CIRM's spin, however, is somewhat different than the perspective from the Pacific Research Institute.
K. Lloyd Billingsley, editorial director of the San Francisco "free market" organization, said the CIRM report is "a confession that CIRM is a bust at its original mission."
In an op-ed piece Wednesday in the San Francisco Examiner, Billingsley wrote,
"CIRM is an insiders’ club essentially accountable to no one, and its job and revenue claims remain dubious. The federal government now funds embryonic stem cell research, calling into question CIRM’s reason for existence. Adult stem cell research also continues at many institutions, delivering cures and therapies CIRM has failed to produce and remains unlikely to deliver."Folks like Billingsley are unlikely to be ever persuaded that CIRM will produce results that justify its existence.

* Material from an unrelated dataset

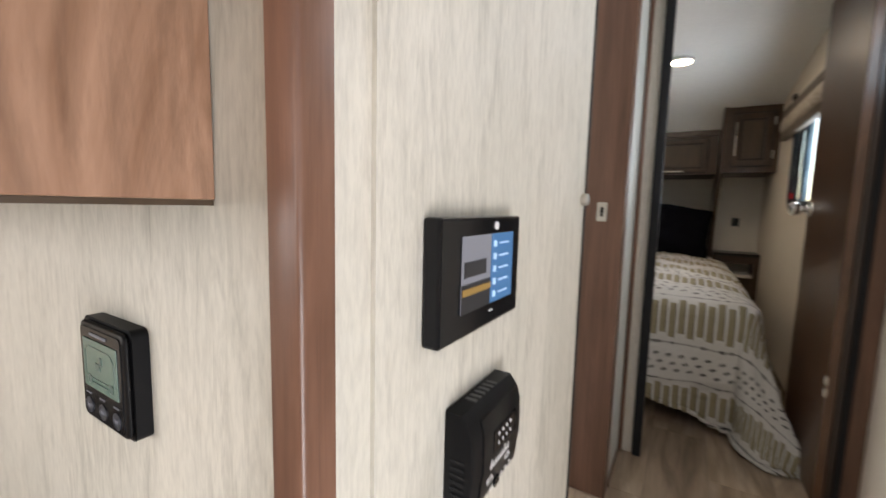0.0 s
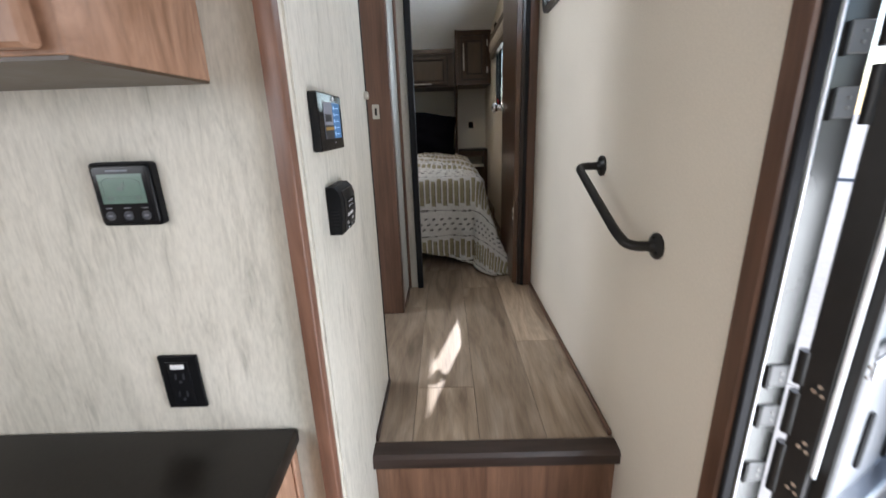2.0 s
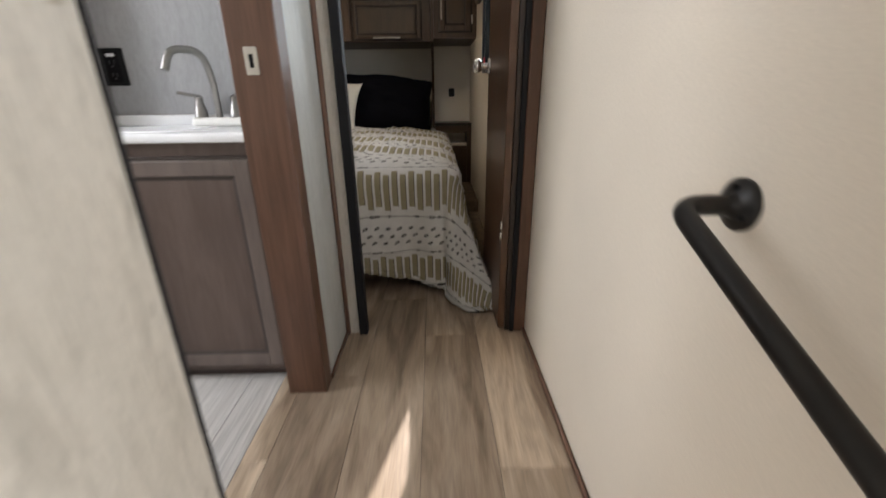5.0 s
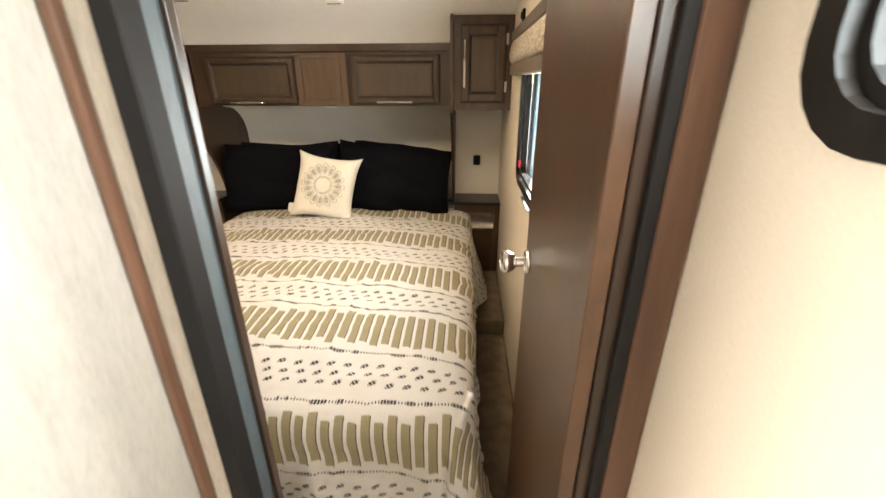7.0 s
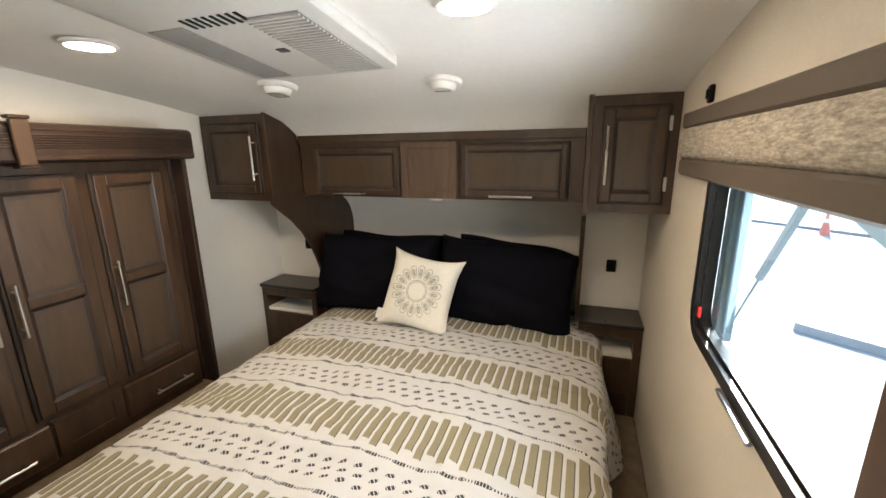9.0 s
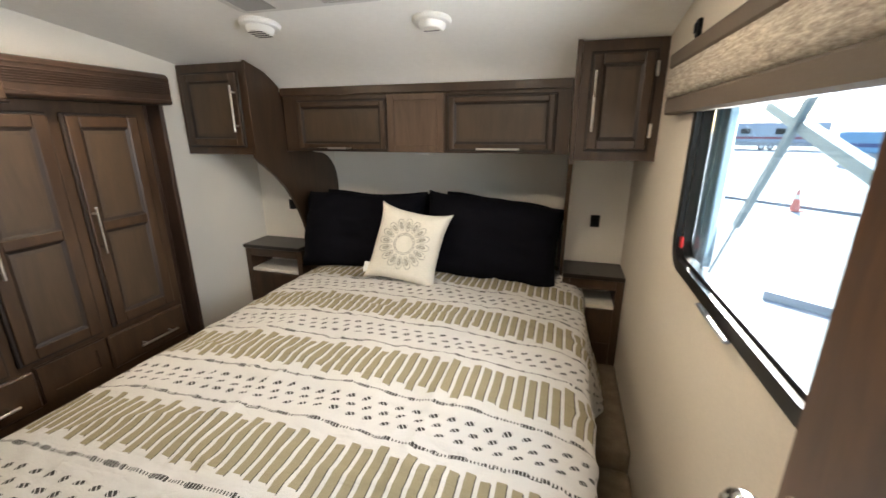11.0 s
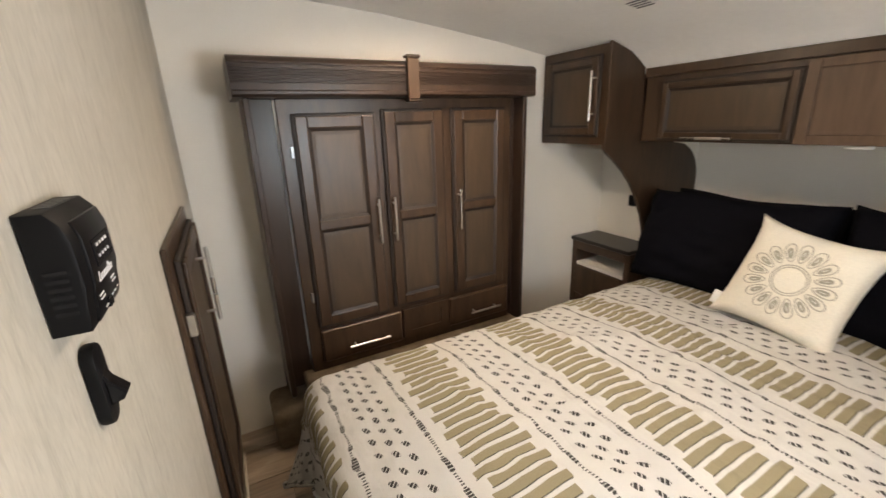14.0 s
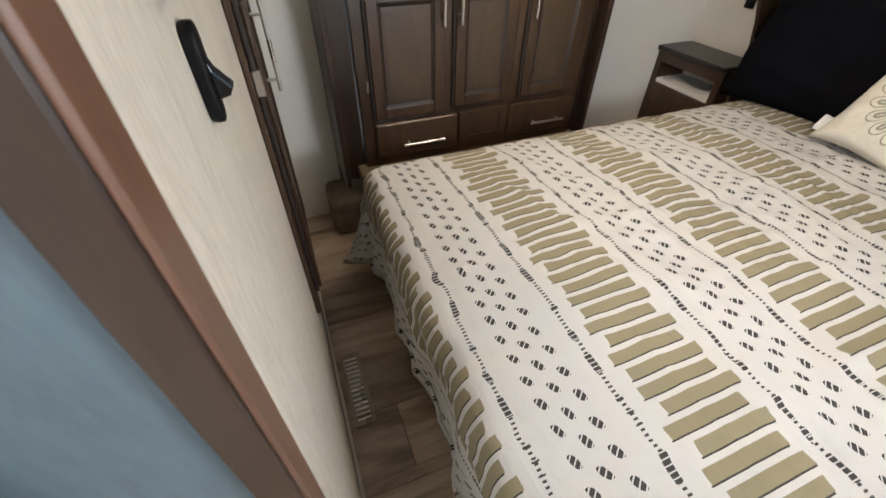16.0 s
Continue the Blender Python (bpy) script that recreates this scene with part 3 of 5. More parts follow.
# ---- bathroom latch ----
enter(False)
strike = thing("strike_plate", (0.236, 2.094, 0.96), "small metal strike plate in the jamb board", "strike plate")
part("plate", ring(rounded(0.221, 0.930, 0.251, 0.990, 0.004), rounded(0.231, 0.945, 0.241, 0.975, 0.002), 1, 2.0915, 2.0945), M_NICKEL, strike)
part("slot", box((0.2315, 2.0922, 0.946), (0.2405, 2.0944, 0.974)), M_BLACK, strike)
latch = thing("sliding_door_latch", (0.28, 1.545, 0.985), "small metal latch on the wall end", "latch")
part("bolt", cyl((0.285, 1.5345, 0.985), (0.285, 1.556, 0.985), 0.006, 14), M_NICKEL, latch, smooth=40)
part("pull", cyl((X_HALL + 0.0005, 1.505, 0.985), (X_HALL + 0.012, 1.505, 0.985), 0.011, 20, bevel=0.002), M_NICKEL, latch, smooth=40)

# ---- windows ----
def wall_window(name, x, xo, y0, y1, z0, z1, r, label, slide=None):
    w = thing(name, (x, (y0 + y1) / 2, z0), label, "window", kind="structure")
    f = 0.024
    part("window_frame", ring(rounded(y0 - f, z0 - f, y1 + f, z1 + f, r + f), rounded(y0 + 0.004, z0 + 0.004, y1 - 0.004, z1 - 0.004, r), 0, x - 0.014, x - 0.001), M_BLACKMETAL, w, "black rounded metal frame")
    part("window_liner", ring(rounded(y0 + 0.002, z0 + 0.002, y1 - 0.002, z1 - 0.002, r), rounded(y0 + 0.012, z0 + 0.012, y1 - 0.012, z1 - 0.012, r), 0, x, xo - 0.001), M_BLACKMETAL, w)
    bm = box((xo - 0.012, y0 + 0.010, z0 + 0.010), (xo - 0.009, y1 - 0.010, z1 - 0.010))
    p = part("pane", bm, M_GLASS, w)
    p.visible_shadow = False
    if slide:
        part("mullion", box((1.030, slide - 0.014, z0 + 0.012), (1.050, slide + 0.014, z1 - 0.012), 0.003), M_BLACKMETAL, w)
    return w

wall_window("window_1", XR, 1.06, 1.60, 2.30, 1.375, 1.70, 0.05, "small black-framed hallway window with rounded corners")
enter(True)
win2 = wall_window("window_2", XRB, XOB, 3.19, 3.905, 1.045, 1.47, 0.05, "black-framed bedroom window with rounded corners")
M_SASH = plain("teal_grey_sash", (0.16, 0.21, 0.24), 0.4, 0.3)
part("sash", box((0.972, 3.862, 1.050), (0.985, 3.900, 1.465), 0.003), M_SASH, win2, "grey sliding sash frame")
part("sash", box((0.972, 3.800, 1.050), (0.992, 3.832, 1.465), 0.003), M_SASH, win2, "grey sliding sash frame")
part("sash", box((0.976, 3.8325, 1.050), (0.979, 3.8615, 1.465)), plain("pale_grey_gasket", (0.30, 0.36, 0.38), 0.5), win2)
part("tag", box((0.936, 3.872, 1.075), (0.944, 3.884, 1.105), 0.002), plain("red_plastic", (0.6, 0.02, 0.02), 0.4), win2, "small red release tag")
part("latch", box((0.916, 3.45, 1.018), (0.929, 3.62, 1.026), 0.003), M_ALU, win2, "bright metal sill latch")

# valance with a folded shade
n = Nodes("woven_shade", 0.8)
a = n.noise(n.coord((1, 18, 120)), 1.0, 3, 0.6)
b = n.noise(n.coord((1, 60, 240)), 1.0, 3, 0.7)
n.colour(n.ramp(n.mix(0.5, a, b), ((0.30, (0.14, 0.11, 0.085)), (0.48, (0.36, 0.31, 0.25)), (0.62, (0.58, 0.52, 0.43))))).bump(a, 0.5, 0.004)
M_SHADE = n.m
val = thing("window_valance", (0.93, 3.7, 1.42), "taupe fabric valance with a rolled woven shade over the window", "valance")
part("top_band", box((0.915, 3.205, 1.553), (XRB - 0.0005, 4.225, 1.598), 0.006), M_TAUPE, val, "taupe upper band")
shade = [(0.918, 1.4655), (0.908, 1.480), (0.906, 1.505), (0.910, 1.530), (0.918, 1.5525), (XRB - 0.001, 1.5525), (XRB - 0.001, 1.4655)]
part("shade", prism([(u, v) for u, v in shade], 1, 3.207, 4.200), M_SHADE, val, "beige woven shade", smooth=60)
part("bottom_band", box((0.910, 3.202, 1.418), (XRB - 0.0005, 4.185, 1.465), 0.006), M_TAUPE, val, "taupe lower band")

def wall_switch(m, label, w=0.045, h=0.062):
    s = thing("wall_switch", m.translation, label, "switch")
    p = plaque(s, "plate", m, w, h, 0.012, M_BLACK, 0.004)
    plaque(p, "rocker", m @ Matrix.Translation((0, -0.012, 0)), w * 0.5, h * 0.55, 0.005, M_BLACKGLOSS, 0.002)
    return s

wall_switch(facing(XRB - 0.001, 4.04, 1.632, -90), "small black sensor above the valance", 0.028, 0.045)
wall_switch(facing(0.796, Y_BACK - 0.001, 0.922, 0), "black wall switch beside the bed")
wall_switch(facing(-1.021, Y_BACK - 0.001, 0.922, 0), "black wall switch beside the bed")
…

Few of them are speaking out now, but they will surface in a major way once a ballot campaign for a $3 billion to $5 billion CIRM bond measure is underway.
It's a "challenge," as they say, for the agency. Billingsley and his sympathizers will be not back off even if the results of a proposed Institute of Medicine study and a performance audit handily endorse CIRM. Both will be commissioned by CIRM. That means their independence will always be questioned.
To be successful with a bond issue, given California's parlous financial condition, the stem cell agency will have to generate over the next year or so a drumbeat in the news that is both largely favorable and credible. That will be no mean task.